◆ Data excerpts ◆
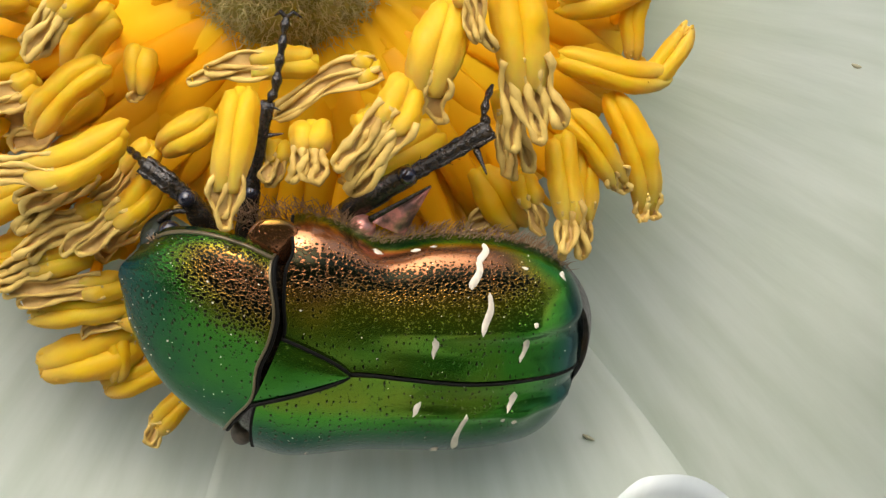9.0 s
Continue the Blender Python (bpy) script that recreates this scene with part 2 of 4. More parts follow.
def part(name, verts, faces, mat, parent, label="", origin=(0, 0, 0), at=None, smooth=True):
    """One mesh object under a thing or part; verts in the parent's millimetres."""
    ob = new(name, mesh(name, verts, faces, mat, origin, smooth))
    ob.parent = parent
    ob.location = Vector(at if at is not None else (0, 0, 0)) / 1000
    if label:
        ob["label"] = label
    return ob


def sheet(rows_of_points, closed=False):
    """Verts and faces of a grid of points."""
    nr, nc = len(rows_of_points), len(rows_of_points[0])
    verts = [Vector(p) for r in rows_of_points for p in r]
    faces = []
    for i in range(nr - 1):
        for j in range(nc if closed else nc - 1):
            k = (j + 1) % nc
            faces.append((i * nc + j, i * nc + k, (i + 1) * nc + k, (i + 1) * nc + j))
    return verts, faces


def ease(x, xs, ys):
    """Smooth curve through a few knots."""
    if x <= xs[0]:
        return ys[0]
    for i in range(len(xs) - 1):
        if x <= xs[i + 1]:
            f = (x - xs[i]) / (xs[i + 1] - xs[i])
            m0 = 0 if i == 0 else (ys[i + 1] - ys[i - 1]) / (xs[i + 1] - xs[i - 1])
            m1 = (ys[i + 1] - ys[i]) / (xs[i + 1] - xs[i]) if i + 2 >= len(xs) else (ys[i + 2] - ys[i]) / (xs[i + 2] - xs[i])
            h = xs[i + 1] - xs[i]
            return (2 * f**3 - 3 * f**2 + 1) * ys[i] + (f**3 - 2 * f**2 + f) * h * m0 + (3 * f**2 - 2 * f**3) * ys[i + 1] + (f**3 - f**2) * h * m1
    return ys[-1]


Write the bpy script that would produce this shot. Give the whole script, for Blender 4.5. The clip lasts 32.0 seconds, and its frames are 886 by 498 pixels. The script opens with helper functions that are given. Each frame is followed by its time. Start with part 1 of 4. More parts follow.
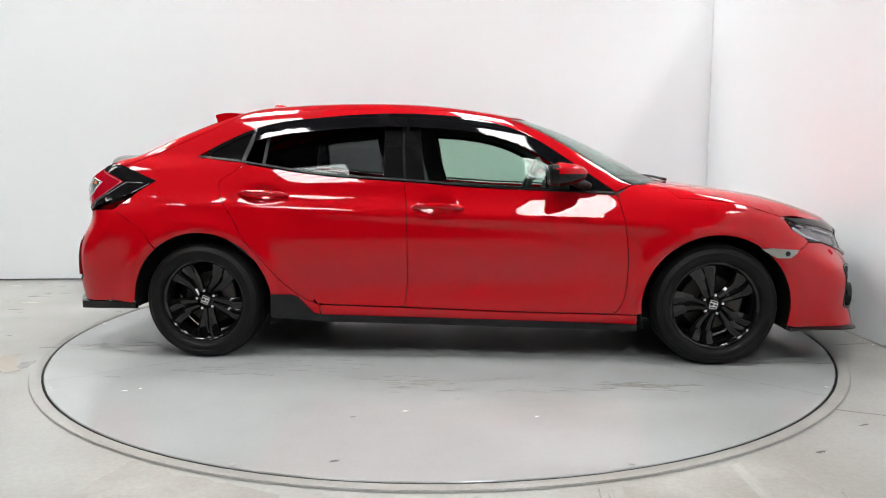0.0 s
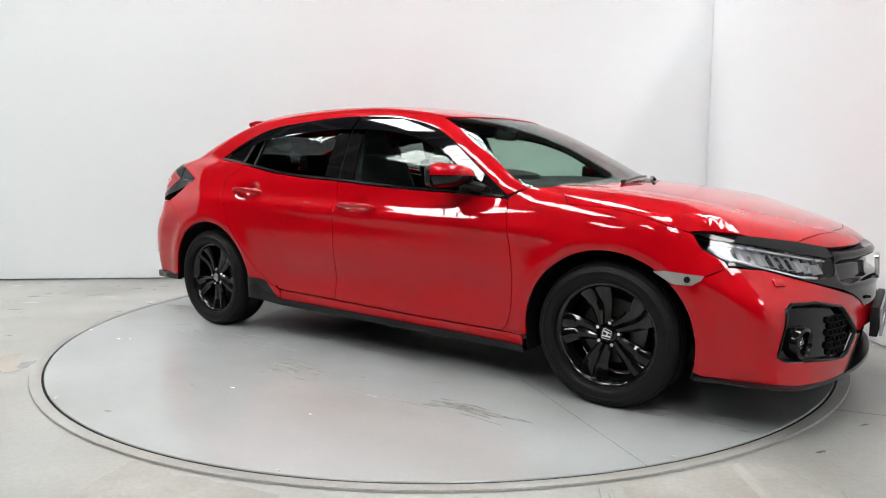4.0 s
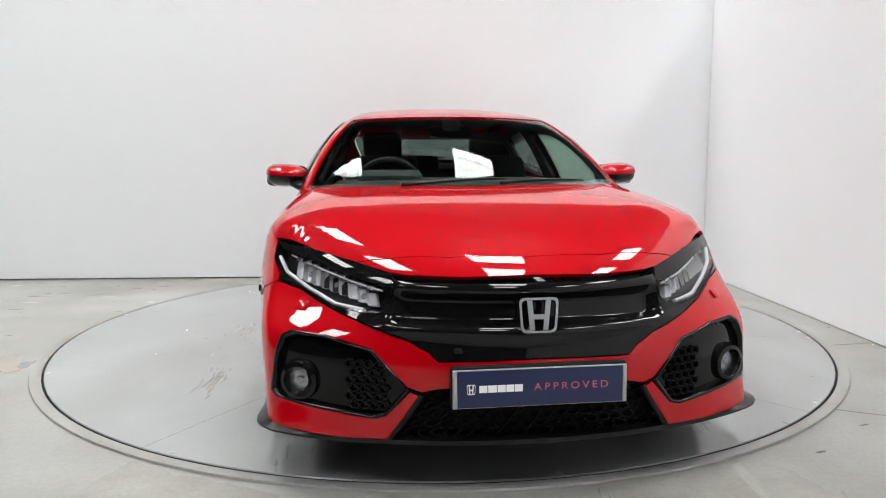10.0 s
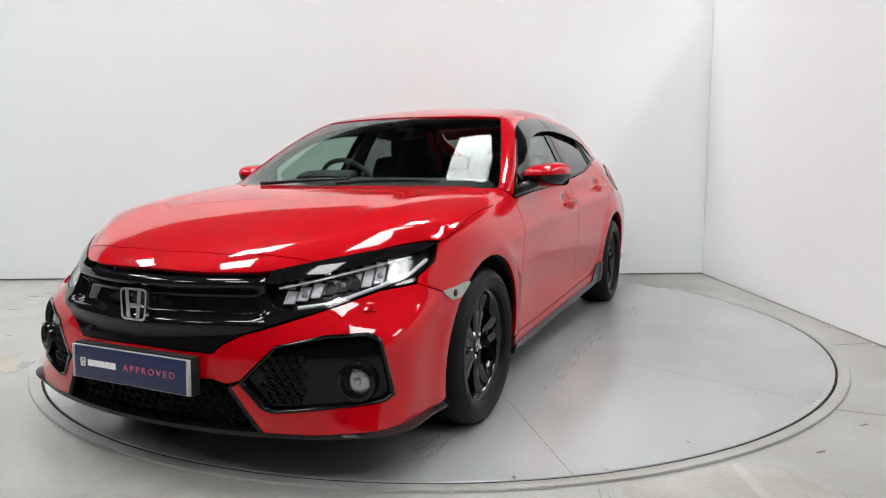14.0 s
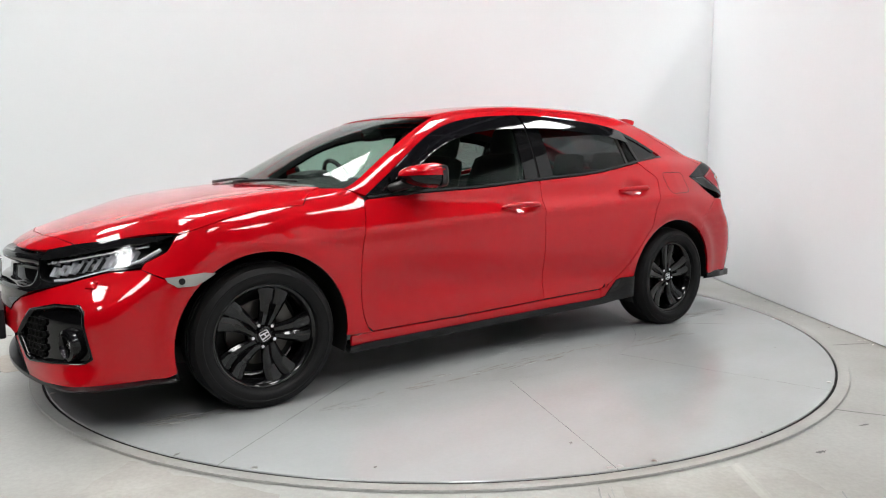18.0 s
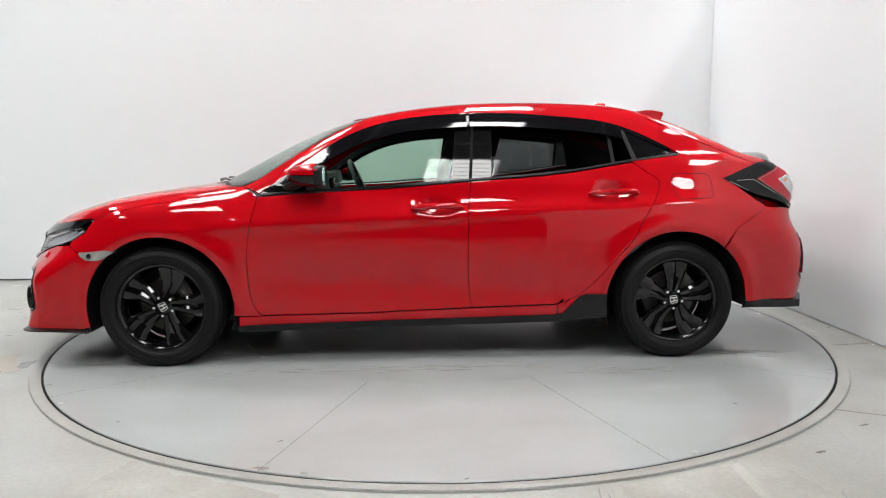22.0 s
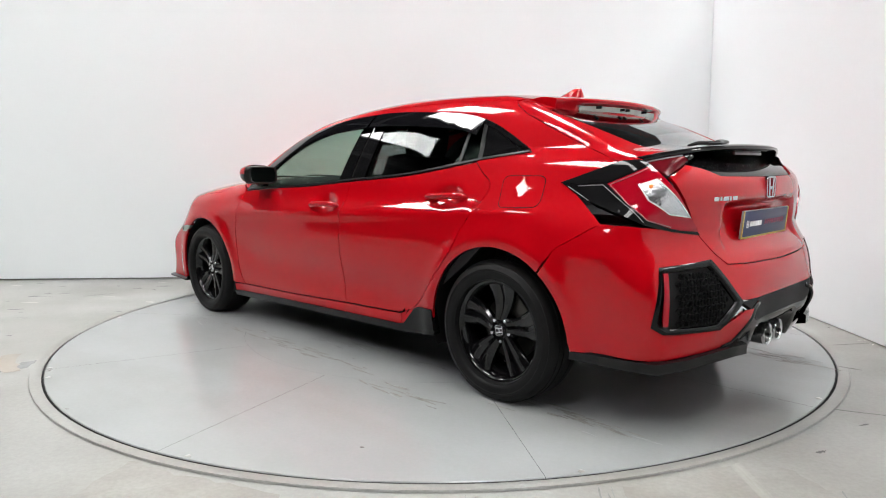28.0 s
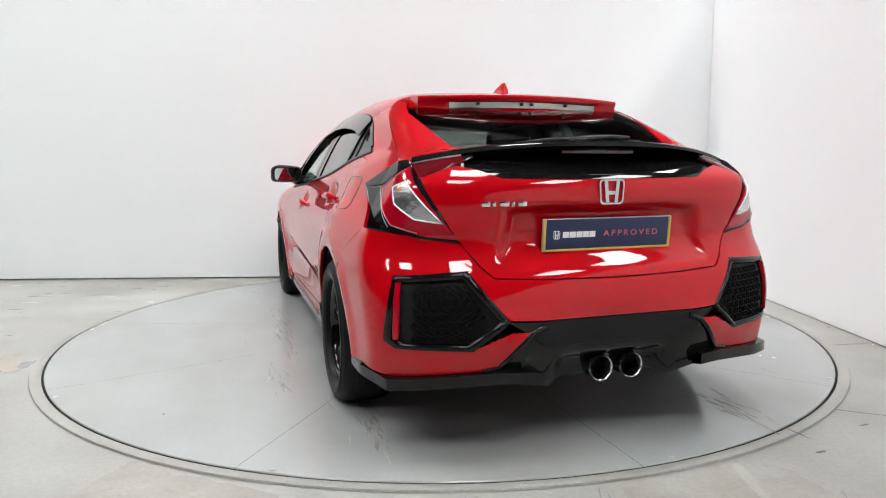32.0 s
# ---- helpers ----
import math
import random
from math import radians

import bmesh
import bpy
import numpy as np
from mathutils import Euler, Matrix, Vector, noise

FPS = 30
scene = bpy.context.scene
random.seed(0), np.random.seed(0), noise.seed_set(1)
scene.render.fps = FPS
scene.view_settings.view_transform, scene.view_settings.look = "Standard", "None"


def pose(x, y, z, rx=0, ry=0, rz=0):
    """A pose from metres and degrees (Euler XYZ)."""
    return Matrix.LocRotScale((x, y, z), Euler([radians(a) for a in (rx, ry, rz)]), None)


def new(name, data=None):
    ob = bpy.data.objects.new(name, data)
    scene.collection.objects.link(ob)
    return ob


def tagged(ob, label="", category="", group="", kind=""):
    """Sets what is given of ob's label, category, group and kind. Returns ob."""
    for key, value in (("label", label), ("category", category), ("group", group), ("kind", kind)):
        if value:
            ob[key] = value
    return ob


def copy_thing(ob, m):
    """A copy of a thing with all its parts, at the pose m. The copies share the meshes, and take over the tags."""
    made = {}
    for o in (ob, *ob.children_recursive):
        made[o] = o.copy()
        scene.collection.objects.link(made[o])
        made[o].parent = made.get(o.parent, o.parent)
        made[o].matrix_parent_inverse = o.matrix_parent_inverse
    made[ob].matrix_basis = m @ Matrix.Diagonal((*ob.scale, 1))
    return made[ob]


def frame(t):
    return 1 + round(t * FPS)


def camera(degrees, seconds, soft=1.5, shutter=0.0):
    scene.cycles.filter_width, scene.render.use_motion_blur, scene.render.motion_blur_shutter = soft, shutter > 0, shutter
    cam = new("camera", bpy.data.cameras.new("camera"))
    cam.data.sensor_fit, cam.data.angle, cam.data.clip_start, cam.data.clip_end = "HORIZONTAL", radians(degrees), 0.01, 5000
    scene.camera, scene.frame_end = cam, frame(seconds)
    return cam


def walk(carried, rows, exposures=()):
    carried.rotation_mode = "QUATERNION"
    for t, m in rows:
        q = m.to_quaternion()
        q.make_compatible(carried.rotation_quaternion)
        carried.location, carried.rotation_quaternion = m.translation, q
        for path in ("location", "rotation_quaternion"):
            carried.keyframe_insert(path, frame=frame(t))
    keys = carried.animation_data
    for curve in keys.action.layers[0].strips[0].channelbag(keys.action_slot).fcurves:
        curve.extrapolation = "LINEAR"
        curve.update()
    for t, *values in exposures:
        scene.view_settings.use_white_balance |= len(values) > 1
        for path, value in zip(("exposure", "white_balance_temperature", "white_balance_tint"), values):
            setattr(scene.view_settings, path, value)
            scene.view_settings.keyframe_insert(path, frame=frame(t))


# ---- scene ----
# ---- camera: on a stand, still ----
cam = camera(67.15, 32.0, soft=1.1)
EYE = pose(0, -4.322, 1.017, 90 - 6.878, 0, -.263) @ pose(0, 0, 0, 0, 0, -.259)
walk(cam, [(0.0, EYE), (32.0, EYE)], [(0.0, -.13), (5.0, -.17), (8.0, -.24), (14.0, -.24), (18.0, -.15), (32.0, -.13)])
# the turn of the turntable, seconds and degrees
TURN = [(0, -4.3), (1, -11.8), (2, -19.55), (3, -27.75), (4, -35.8), (5, -44), (6, -52), (7, -59.85), (8, -67.6), (9, -75.3), (10, -83.15), (11, -91.1), (12, -99.2), (13, -107),
        (14, -114.8), (15, -122.65), (16, -130.5), (17, -138.3), (18, -146), (19, -153.95), (20, -161.8), (21, -169.6), (22, -177.35), (23, -185.4), (24, -193.9), (25, -202),
        (26, -209.9), (27, -217.7), (28, -225.2), (29, -232.9), (29.5, -236.8), (30, -240), (30.5, -242.45), (31, -245.1), (31.5, -248.2), (32, -252.2)]
AXLE = (.129, .007)  # where the car stands on the turntable
# ---- light: skylights and lamps in a dark hall roof, above white partition walls ----
world = bpy.data.worlds.new("world")
scene.world = world
world.use_nodes = True
world.node_tree.nodes["Background"].inputs["Color"].default_value = (.8, .85, .9, 1)
world.node_tree.nodes["Background"].inputs["Strength"].default_value = .05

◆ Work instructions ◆
Each entry must be retyped word for word, with every image omitted.

◆ Output for this task ◆
9.0 s
Continue the Blender Python (bpy) script that recreates this scene with part 2 of 4. More parts follow.
def part(name, verts, faces, mat, parent, label="", origin=(0, 0, 0), at=None, smooth=True):
    """One mesh object under a thing or part; verts in the parent's millimetres."""
    ob = new(name, mesh(name, verts, faces, mat, origin, smooth))
    ob.parent = parent
    ob.location = Vector(at if at is not None else (0, 0, 0)) / 1000
    if label:
        ob["label"] = label
    return ob


def sheet(rows_of_points, closed=False):
    """Verts and faces of a grid of points."""
    nr, nc = len(rows_of_points), len(rows_of_points[0])
    verts = [Vector(p) for r in rows_of_points for p in r]
    faces = []
    for i in range(nr - 1):
        for j in range(nc if closed else nc - 1):
            k = (j + 1) % nc
            faces.append((i * nc + j, i * nc + k, (i + 1) * nc + k, (i + 1) * nc + j))
    return verts, faces


def ease(x, xs, ys):
    """Smooth curve through a few knots."""
    if x <= xs[0]:
        return ys[0]
    for i in range(len(xs) - 1):
        if x <= xs[i + 1]:
            f = (x - xs[i]) / (xs[i + 1] - xs[i])
            m0 = 0 if i == 0 else (ys[i + 1] - ys[i - 1]) / (xs[i + 1] - xs[i - 1])
            m1 = (ys[i + 1] - ys[i]) / (xs[i + 1] - xs[i]) if i + 2 >= len(xs) else (ys[i + 2] - ys[i]) / (xs[i + 2] - xs[i])
            h = xs[i + 1] - xs[i]
            return (2 * f**3 - 3 * f**2 + 1) * ys[i] + (f**3 - 2 * f**2 + f) * h * m0 + (3 * f**2 - 2 * f**3) * ys[i + 1] + (f**3 - f**2) * h * m1
    return ys[-1]


Write the bpy script that would produce this shot. Give the whole script, for Blender 4.5. The clip lasts 32.0 seconds, and its frames are 886 by 498 pixels. The script opens with helper functions that are given. Each frame is followed by its time. Start with part 1 of 4. More parts follow.
0.0 s
4.0 s
10.0 s
14.0 s
18.0 s
22.0 s
28.0 s
32.0 s
# ---- helpers ----
import math
import random
from math import radians

import bmesh
import bpy
import numpy as np
from mathutils import Euler, Matrix, Vector, noise

FPS = 30
scene = bpy.context.scene
random.seed(0), np.random.seed(0), noise.seed_set(1)
scene.render.fps = FPS
scene.view_settings.view_transform, scene.view_settings.look = "Standard", "None"


def pose(x, y, z, rx=0, ry=0, rz=0):
    """A pose from metres and degrees (Euler XYZ)."""
    return Matrix.LocRotScale((x, y, z), Euler([radians(a) for a in (rx, ry, rz)]), None)


def new(name, data=None):
    ob = bpy.data.objects.new(name, data)
    scene.collection.objects.link(ob)
    return ob


def tagged(ob, label="", category="", group="", kind=""):
    """Sets what is given of ob's label, category, group and kind. Returns ob."""
    for key, value in (("label", label), ("category", category), ("group", group), ("kind", kind)):
        if value:
            ob[key] = value
    return ob


def copy_thing(ob, m):
    """A copy of a thing with all its parts, at the pose m. The copies share the meshes, and take over the tags."""
    made = {}
    for o in (ob, *ob.children_recursive):
        made[o] = o.copy()
        scene.collection.objects.link(made[o])
        made[o].parent = made.get(o.parent, o.parent)
        made[o].matrix_parent_inverse = o.matrix_parent_inverse
    made[ob].matrix_basis = m @ Matrix.Diagonal((*ob.scale, 1))
    return made[ob]


def frame(t):
    return 1 + round(t * FPS)


def camera(degrees, seconds, soft=1.5, shutter=0.0):
    scene.cycles.filter_width, scene.render.use_motion_blur, scene.render.motion_blur_shutter = soft, shutter > 0, shutter
    cam = new("camera", bpy.data.cameras.new("camera"))
    cam.data.sensor_fit, cam.data.angle, cam.data.clip_start, cam.data.clip_end = "HORIZONTAL", radians(degrees), 0.01, 5000
    scene.camera, scene.frame_end = cam, frame(seconds)
    return cam


def walk(carried, rows, exposures=()):
    carried.rotation_mode = "QUATERNION"
    for t, m in rows:
        q = m.to_quaternion()
        q.make_compatible(carried.rotation_quaternion)
        carried.location, carried.rotation_quaternion = m.translation, q
        for path in ("location", "rotation_quaternion"):
            carried.keyframe_insert(path, frame=frame(t))
    keys = carried.animation_data
    for curve in keys.action.layers[0].strips[0].channelbag(keys.action_slot).fcurves:
        curve.extrapolation = "LINEAR"
        curve.update()
    for t, *values in exposures:
        scene.view_settings.use_white_balance |= len(values) > 1
        for path, value in zip(("exposure", "white_balance_temperature", "white_balance_tint"), values):
            setattr(scene.view_settings, path, value)
            scene.view_settings.keyframe_insert(path, frame=frame(t))


# ---- scene ----
# ---- camera: on a stand, still ----
cam = camera(67.15, 32.0, soft=1.1)
EYE = pose(0, -4.322, 1.017, 90 - 6.878, 0, -.263) @ pose(0, 0, 0, 0, 0, -.259)
walk(cam, [(0.0, EYE), (32.0, EYE)], [(0.0, -.13), (5.0, -.17), (8.0, -.24), (14.0, -.24), (18.0, -.15), (32.0, -.13)])
# the turn of the turntable, seconds and degrees
TURN = [(0, -4.3), (1, -11.8), (2, -19.55), (3, -27.75), (4, -35.8), (5, -44), (6, -52), (7, -59.85), (8, -67.6), (9, -75.3), (10, -83.15), (11, -91.1), (12, -99.2), (13, -107),
        (14, -114.8), (15, -122.65), (16, -130.5), (17, -138.3), (18, -146), (19, -153.95), (20, -161.8), (21, -169.6), (22, -177.35), (23, -185.4), (24, -193.9), (25, -202),
        (26, -209.9), (27, -217.7), (28, -225.2), (29, -232.9), (29.5, -236.8), (30, -240), (30.5, -242.45), (31, -245.1), (31.5, -248.2), (32, -252.2)]
AXLE = (.129, .007)  # where the car stands on the turntable
# ---- light: skylights and lamps in a dark hall roof, above white partition walls ----
world = bpy.data.worlds.new("world")
scene.world = world
world.use_nodes = True
world.node_tree.nodes["Background"].inputs["Color"].default_value = (.8, .85, .9, 1)
world.node_tree.nodes["Background"].inputs["Strength"].default_value = .05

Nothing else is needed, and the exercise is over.